━━ DATA ━━
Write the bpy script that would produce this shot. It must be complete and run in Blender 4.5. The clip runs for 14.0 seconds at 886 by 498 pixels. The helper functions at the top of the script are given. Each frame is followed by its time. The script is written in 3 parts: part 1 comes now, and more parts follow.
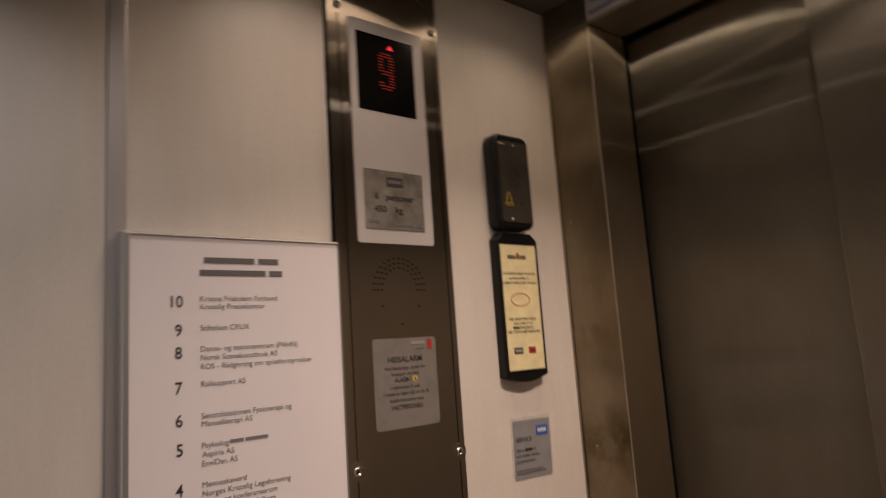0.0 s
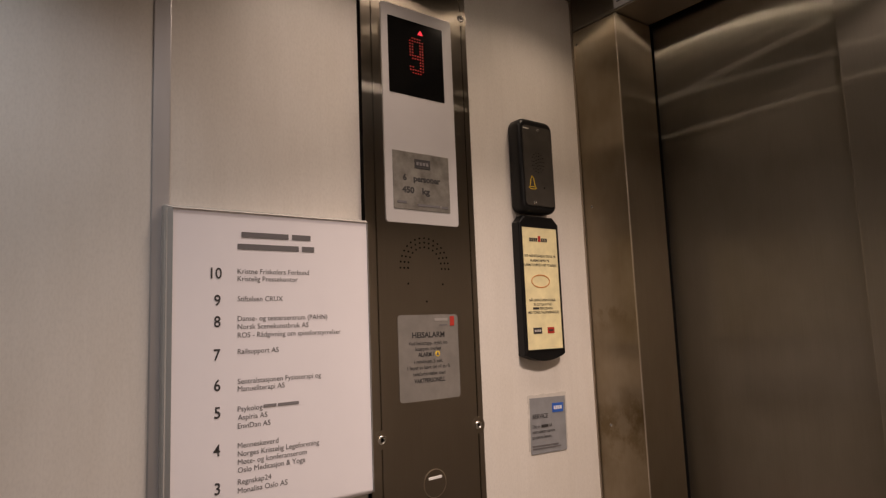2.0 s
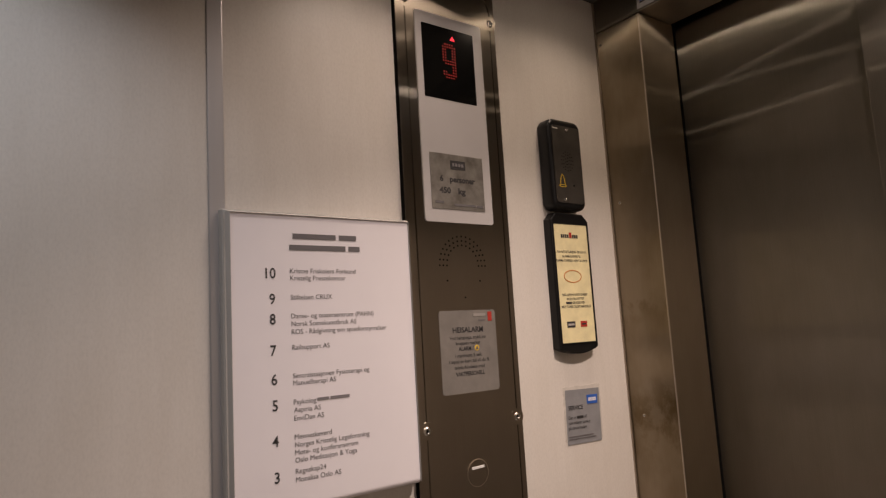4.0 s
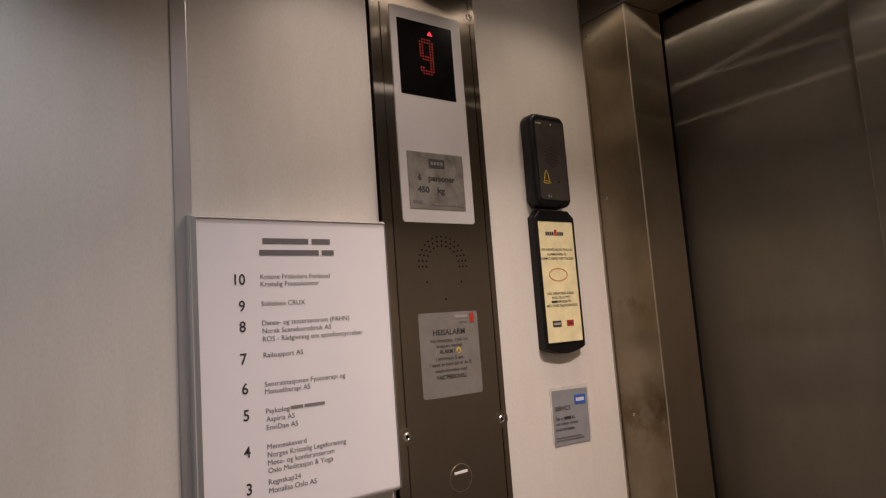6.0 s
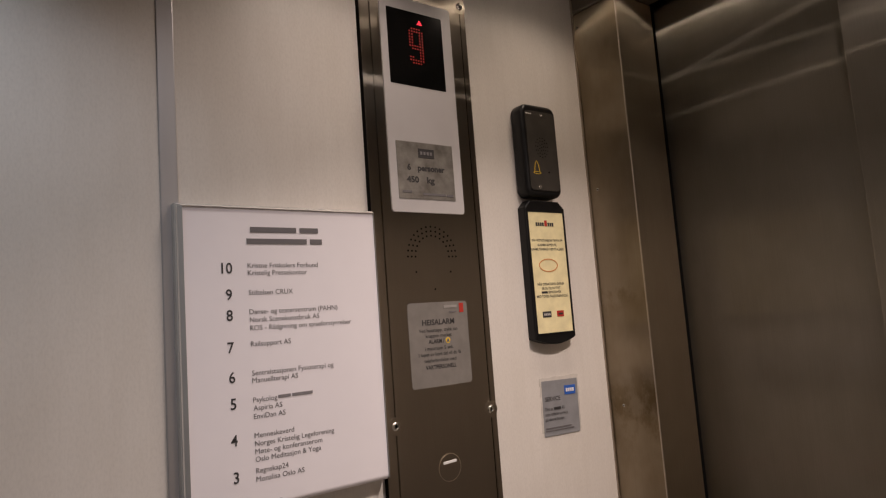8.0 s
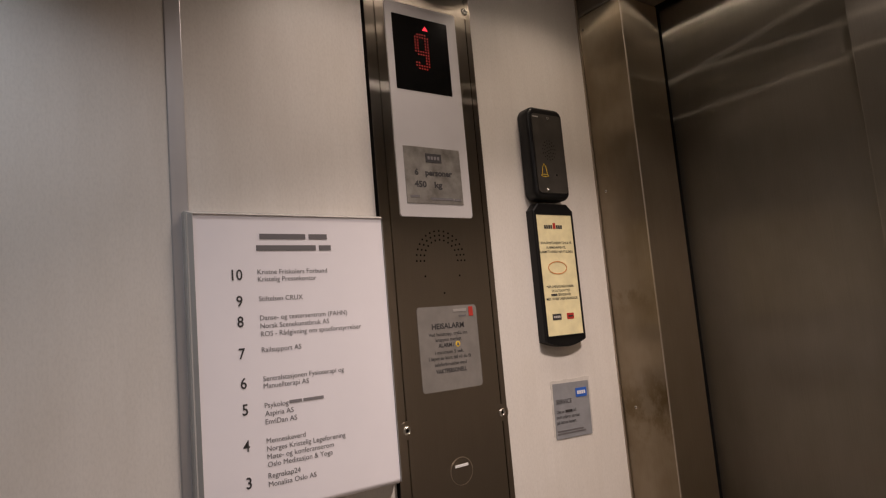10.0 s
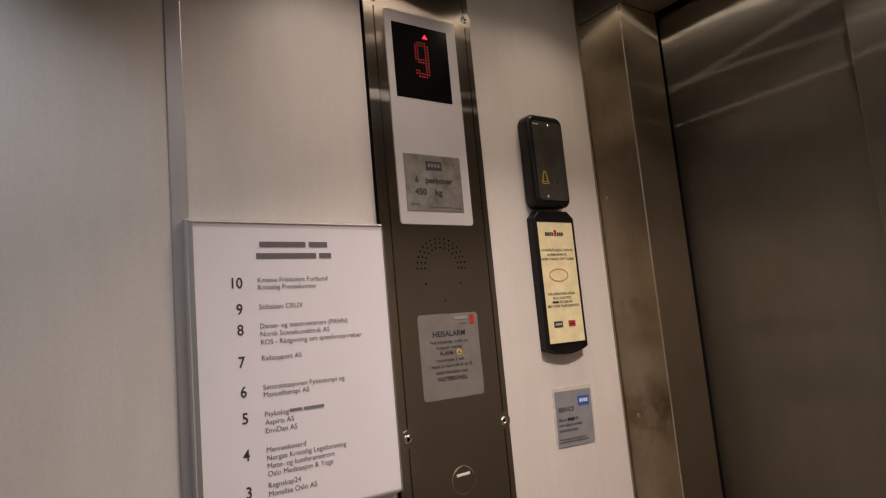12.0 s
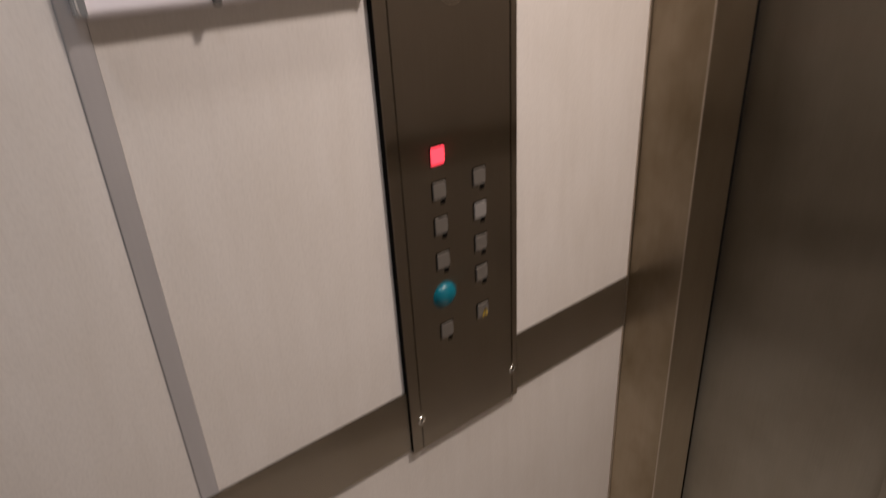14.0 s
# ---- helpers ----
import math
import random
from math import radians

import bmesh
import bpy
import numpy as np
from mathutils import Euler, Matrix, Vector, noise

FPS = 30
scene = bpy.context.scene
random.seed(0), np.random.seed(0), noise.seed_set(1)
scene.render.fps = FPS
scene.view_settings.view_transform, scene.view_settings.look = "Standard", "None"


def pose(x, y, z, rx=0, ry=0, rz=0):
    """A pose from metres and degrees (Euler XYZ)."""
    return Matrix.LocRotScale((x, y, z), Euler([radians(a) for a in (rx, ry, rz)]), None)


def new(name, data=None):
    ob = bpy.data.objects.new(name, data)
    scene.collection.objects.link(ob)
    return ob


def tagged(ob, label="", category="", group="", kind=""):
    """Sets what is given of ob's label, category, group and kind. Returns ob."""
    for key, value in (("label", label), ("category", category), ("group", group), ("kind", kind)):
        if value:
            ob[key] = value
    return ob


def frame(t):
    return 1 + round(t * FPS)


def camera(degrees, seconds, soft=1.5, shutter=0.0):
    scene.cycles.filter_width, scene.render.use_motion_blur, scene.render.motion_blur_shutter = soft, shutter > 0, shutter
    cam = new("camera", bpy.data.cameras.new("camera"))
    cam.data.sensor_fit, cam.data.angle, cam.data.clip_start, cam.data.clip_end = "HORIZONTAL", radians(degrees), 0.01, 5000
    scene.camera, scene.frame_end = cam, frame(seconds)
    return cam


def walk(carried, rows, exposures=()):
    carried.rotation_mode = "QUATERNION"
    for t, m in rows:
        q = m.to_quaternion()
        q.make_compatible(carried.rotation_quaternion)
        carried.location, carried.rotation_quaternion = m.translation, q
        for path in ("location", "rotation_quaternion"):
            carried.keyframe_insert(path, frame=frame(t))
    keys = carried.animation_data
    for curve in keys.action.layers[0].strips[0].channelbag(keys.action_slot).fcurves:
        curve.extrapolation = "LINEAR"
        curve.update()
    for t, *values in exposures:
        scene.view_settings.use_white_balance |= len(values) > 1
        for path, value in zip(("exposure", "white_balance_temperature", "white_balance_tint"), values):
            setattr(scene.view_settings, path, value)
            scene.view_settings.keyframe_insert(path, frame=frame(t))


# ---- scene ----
cam = camera(68.4, 14.0, soft=1.2, shutter=0.75)
PATH = [
    (0, pose(-0.4519, -0.6426, 1.5348, 98.49, 3.87, -38.73)),
    (0.1, pose(-0.4575, -0.6416, 1.5343, 98.70, 2.25, -38.57)),
    (0.2, pose(-0.4625, -0.6429, 1.5347, 98.13, 1.60, -38.76)),
    (0.3, pose(-0.4647, -0.6383, 1.5360, 98.15, 1.55, -39.12)),
    (0.5, pose(-0.4702, -0.6456, 1.5299, 97.47, 2.26, -39.52)),
    (1, pose(-0.4812, -0.6640, 1.5273, 97.67, 3.24, -38.19)),
    (1.5, pose(-0.4778, -0.6646, 1.5291, 97.15, 3.04, -38.13)),
    (2, pose(-0.4756, -0.6577, 1.5291, 97.02, 2.26, -37.42)),
    (2.5, pose(-0.5073, -0.6533, 1.5194, 97.01, 2.83, -36.09)),
    (3, pose(-0.5283, -0.6502, 1.5214, 96.63, 2.45, -37.27)),
    (3.2, pose(-0.5350, -0.6542, 1.5215, 97.23, 2.59, -36.57)),
    (5.3, pose(-0.4819, -0.6644, 1.5242, 97.02, 4.44, -36.08)),
    (5.5, pose(-0.4820, -0.6653, 1.5282, 96.52, 4.72, -35.67)),
    (6, pose(-0.4815, -0.6660, 1.5325, 96.62, 4.22, -35.65)),
    (6.5, pose(-0.4787, -0.6670, 1.5275, 96.64, 4.36, -35.62)),
    (7, pose(-0.4742, -0.6669, 1.5289, 96.08, 4.42, -36.07)),
    (7.5, pose(-0.4743, -0.6655, 1.5244, 96.08, 4.50, -36.19)),
    (8, pose(-0.4741, -0.6690, 1.5256, 96.17, 4.22, -36.01)),
    (8.2, pose(-0.4795, -0.6643, 1.5254, 96.58, 4.15, -36.02)),
    (10.3, pose(-0.4726, -0.6734, 1.5239, 96.83, 5.02, -34.78)),
    (10.5, pose(-0.4756, -0.6710, 1.5240, 97.14, 5.05, -34.70)),
    (11, pose(-0.4777, -0.6675, 1.5264, 97.50, 4.77, -34.54)),
    (11.5, pose(-0.4758, -0.6690, 1.5272, 97.31, 4.99, -34.71)),
    (12, pose(-0.4710, -0.6718, 1.5221, 97.50, 5.19, -34.76)),
    (12.5, pose(-0.4752, -0.6679, 1.5228, 97.91, 5.32, -34.72)),
    (13, pose(-0.4782, -0.6656, 1.5269, 97.69, 4.73, -34.73)),
    (13.5, pose(-0.4696, -0.6751, 1.5248, 95.95, 4.07, -34.35)),
    (13.6, pose(-0.4610, -0.6490, 1.5020, 89.10, 2.40, -36.95)),
    (13.7, pose(-0.4472, -0.6182, 1.4756, 82.72, 1.24, -38.34)),
    (13.8, pose(-0.4265, -0.5791, 1.4599, 73.18, 1.54, -38.74)),
    (13.9, pose(-0.4219, -0.5447, 1.4257, 69.60, 2.17, -38.95)),
    (13.967, pose(-0.3989, -0.5075, 1.4017, 64.16, 2.82, -38.30)),
    (14, pose(-0.3952, -0.5015, 1.3978, 63.27, 2.93, -38.20)),
]
walk(cam, PATH, [(0.0, -0.28, 7400, 15), (0.8, 0.0, 7200, 14), (3.0, 0.0, 6900, 13), (5.5, 0.0, 6600, 12), (7.5, 0.0, 6450, 11), (13.5, 0.0, 6450, 11), (14.0, 0.32, 6200, 9)])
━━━
### TASK TO CARRY OUT
The line with "# ---- helpers" marks the start and the line with "scene.view_settings.use_white_balance |= len(values)" marks the end; transcribe every line in that stretch, unchanged.

### FULL OUTPUT
# ---- helpers ----
import math
import random
from math import radians

import bmesh
import bpy
import numpy as np
from mathutils import Euler, Matrix, Vector, noise

FPS = 30
scene = bpy.context.scene
random.seed(0), np.random.seed(0), noise.seed_set(1)
scene.render.fps = FPS
scene.view_settings.view_transform, scene.view_settings.look = "Standard", "None"


def pose(x, y, z, rx=0, ry=0, rz=0):
    """A pose from metres and degrees (Euler XYZ)."""
    return Matrix.LocRotScale((x, y, z), Euler([radians(a) for a in (rx, ry, rz)]), None)


def new(name, data=None):
    ob = bpy.data.objects.new(name, data)
    scene.collection.objects.link(ob)
    return ob


def tagged(ob, label="", category="", group="", kind=""):
    """Sets what is given of ob's label, category, group and kind. Returns ob."""
    for key, value in (("label", label), ("category", category), ("group", group), ("kind", kind)):
        if value:
            ob[key] = value
    return ob


def frame(t):
    return 1 + round(t * FPS)


def camera(degrees, seconds, soft=1.5, shutter=0.0):
    scene.cycles.filter_width, scene.render.use_motion_blur, scene.render.motion_blur_shutter = soft, shutter > 0, shutter
    cam = new("camera", bpy.data.cameras.new("camera"))
    cam.data.sensor_fit, cam.data.angle, cam.data.clip_start, cam.data.clip_end = "HORIZONTAL", radians(degrees), 0.01, 5000
    scene.camera, scene.frame_end = cam, frame(seconds)
    return cam


def walk(carried, rows, exposures=()):
    carried.rotation_mode = "QUATERNION"
    for t, m in rows:
        q = m.to_quaternion()
        q.make_compatible(carried.rotation_quaternion)
        carried.location, carried.rotation_quaternion = m.translation, q
        for path in ("location", "rotation_quaternion"):
            carried.keyframe_insert(path, frame=frame(t))
    keys = carried.animation_data
    for curve in keys.action.layers[0].strips[0].channelbag(keys.action_slot).fcurves:
        curve.extrapolation = "LINEAR"
        curve.update()
    for t, *values in exposures:
        scene.view_settings.use_white_balance |= len(values) > 1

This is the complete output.